The Butler — and the President
August 30, 2013
I HAVEN’T seen the movie The Butler, but I feel as if I have seen it. Aren’t we living through a similar exercise in fiction every single day? Take our president. He’s not a noble butler facing a world of inept and evil white power, but he is starring in a similarly uplifting film called The President, also featuring Oprah on screens near you. Obama’s not really a president. He’s never really been a president, but he has been acting like one. He’s been playing this role so long it comes naturally most of the time, although when he has to act as a president who is very, very serious, as presidents often are, there is the slight temptation, ever present, to smile. He holds it in.

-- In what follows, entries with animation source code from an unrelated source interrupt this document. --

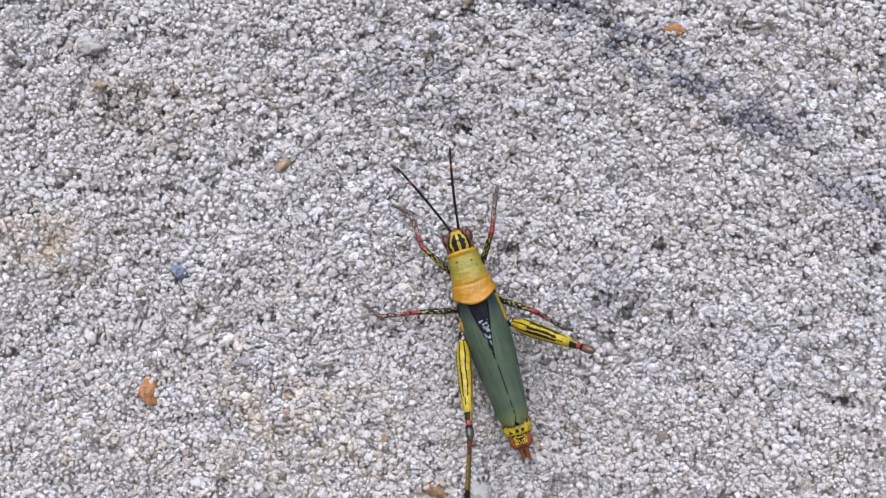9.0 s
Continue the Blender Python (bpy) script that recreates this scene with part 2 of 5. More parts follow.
def spike(bm, base, tip, r):
    """A thin cone from base to tip."""
    b, t = Vector(base), Vector(tip)
    turn = (t - b).to_track_quat("Z", "Y").to_matrix().to_4x4()
    bmesh.ops.create_cone(bm, cap_ends=True, segments=6, radius1=r, radius2=r * 0.15, depth=(t - b).length,
                          matrix=Matrix.Translation((b + t) / 2) @ turn)


# ---- the wall: one rough concrete face of coarse sand with a smear of mortar ----
U0, U1, V0, V1, STEP = -112.0, 102.0, 1141.0, 1317.0, 0.34


def value_noise(u, v, cell, seed):
    g = np.random.RandomState(seed).rand(int((V1 - V0) / cell) + 4, int((U1 - U0) / cell) + 4)
    a, b = (u - U0) / cell, (v - V0) / cell
    i, j = a.astype(int), b.astype(int)
    a, b = a - i, b - j
    a, b = a * a * (3 - 2 * a), b * b * (3 - 2 * b)
    return (g[j, i] * (1 - a) + g[j, i + 1] * a) * (1 - b) + (g[j + 1, i] * (1 - a) + g[j + 1, i + 1] * a) * b - 0.5


def blob(u, v, at, size, turn=0.0):
    """A soft round patch, 1 in its middle."""
    c, s = math.cos(radians(turn)), math.sin(radians(turn))
    du, dv = u - at[0], v - at[1]
    return np.exp(-(((du * c + dv * s) / size[0]) ** 2 + ((dv * c - du * s) / size[1]) ** 2))


# Edges of the mortar smear, u and v in millimetres
UPPER_U = (-116, -60, -33, -20, -10, -4, 4, 12, 24, 31, 36, 43, 50, 58, 70, 75, 77, 80, 85, 89, 92, 112)
UPPER_V = (1198, 1197, 1197, 1195.0, 1194.4, 1194, 1191, 1187, 1186, 1190, 1195.2, 1194.6, 1194.8, 1197.3, 1196.4, 1194.0, 1191, 1189.2, 1189.0, 1191.6, 1194.6, 1196)
LOWER_U = (-116, -80, -70, -62, -53, -45, -34, -22, -16.4, -14.5, -8, 2, 8.8, 10.2, 17, 22, 26, 28, 36, 46, 53, 59, 73, 112)
LOWER_V = (1168, 1169, 1170.8, 1171.5, 1170.4, 1167, 1172.0, 1170, 1169.0, 1162, 1157.3, 1155.0, 1158.6, 1162.6, 1166.2, 1167.0, 1164, 1152, 1153.4, 1149.8, 1152.2, 1155.4, 1152.7, 1150)
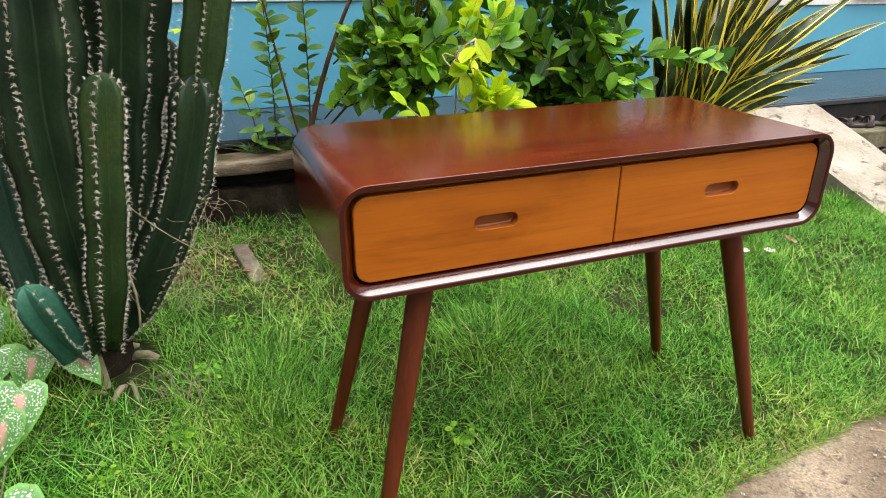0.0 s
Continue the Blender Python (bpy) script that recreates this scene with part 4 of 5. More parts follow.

Right now, the President is acting the role of a president in a military crisis. The plot switches to Syria, a Middle Eastern country in need of America the Free to sort everything out. The brilliant, creative producers have decided that pilots flying Cruise missiles and pyrotechnic explosions would help the plot. It’s only natural that the viewers want to see the President, who is the main character, do something. There will be scenes of him at the war table, surrounded by his advisers. His sleeves will be rolled up and he will look authoritative and concerned. He will also be shown mid-stride on the tarmac of Air Force One with that very, very serious expression. The President is about to launch a military strike without Congressional approval and for no compelling national interest (they couldn’t fit that in) other than the dictates of the script. He has a large cast of actors to play along and expensive, high-tech props. The scenes will be so realistic that real people will die, a real international crisis will result and America will really commit a “moral obscenity.” But that’s the price of art and besides this amazing, fast-paced, action-packed movie called The President is free for everyone.
— Comments —
Paul writes:
Concerning Syria, the President has evidenced himself as a poor military decision maker thus far, and I expect he will continue to be so by changing his strategy because he is interested in himself, not America.
If the President does not want to go in hard but thinks he must do something, he should take out Assad. But he has already taken that off the table. That leaves him with only two choices, to go in hard or not at all. The Syrians have already taken tactical measures to ensure cruise missiles would be ineffective. And he can’t go in hard because it would put American lives at risk. And he knows American lives should not be risked to stop a civil war in another country unless a vital American interest were at stake.
There is no vital American interest at stake. The horrific civil wars that have been raging in Africa and raged in Ceylon for twenty-three years are examples of things that we have no interest in. The supposedly gentle Ceylon people massacred one another beginning in 1983. They now have a population of twenty-one million, and the war cost 70,000-100,000 lives. It made me think less of the wonderful author Arthur C. Clarke, who lived there for many years. Why live in such a barbaric country? America therefore would be a laughingstock.
Although the President has boxed himself in, I expect he will change his strategy and take out Assad. Nobody will complain, and he wants to be seen in a good light. It is what Bush should have done with Saddam Hussein instead of sacrificing American lives. Let the Syrians and Iraqis sort out the consequences. If the result endangers a vital American interest, then go in hard.
But that is the heart of the issue: whether the situation requires risking American lives? It does not. The President needs to take it down a notch and say America does not become embroiled in foreign civil wars unless the outcome would present a clear and present danger to America, and the outcome of this civil war does not present a clear and present danger. If he has inside information, he should make his case to Congress.
I don’t want to be prolix; therefore, I won’t go into why it was vital to take out Hussein.
Alissa writes from South America:
Regarding The Butler:
No other country has treated African blacks with such love and care such as the USA. Not Central-South American countries, not Eastern European countries, not Israel, not Middle Eastern Arab countries, not Oriental-Asian countries.
And how have African blacks repayed the white American people? With widespread murders, rape, with “black pride”, with hatred, with disdain, with affirmative action/racial quotas, with grievance activists, community dysfunction towards your people.
The biggest irony is that most foreign nations that have treated African blacks with disrespect, with inferiority, with separation, with explusion, are the ones still standing, albeit they are also declining in their own matter and in their own levels.
American people treated them with love and those ungrateful humans have repayed them with lack of care and hatred. Maybe all of your American blacks (both foreign and domestic) should be expatriated to the West African country of Liberia.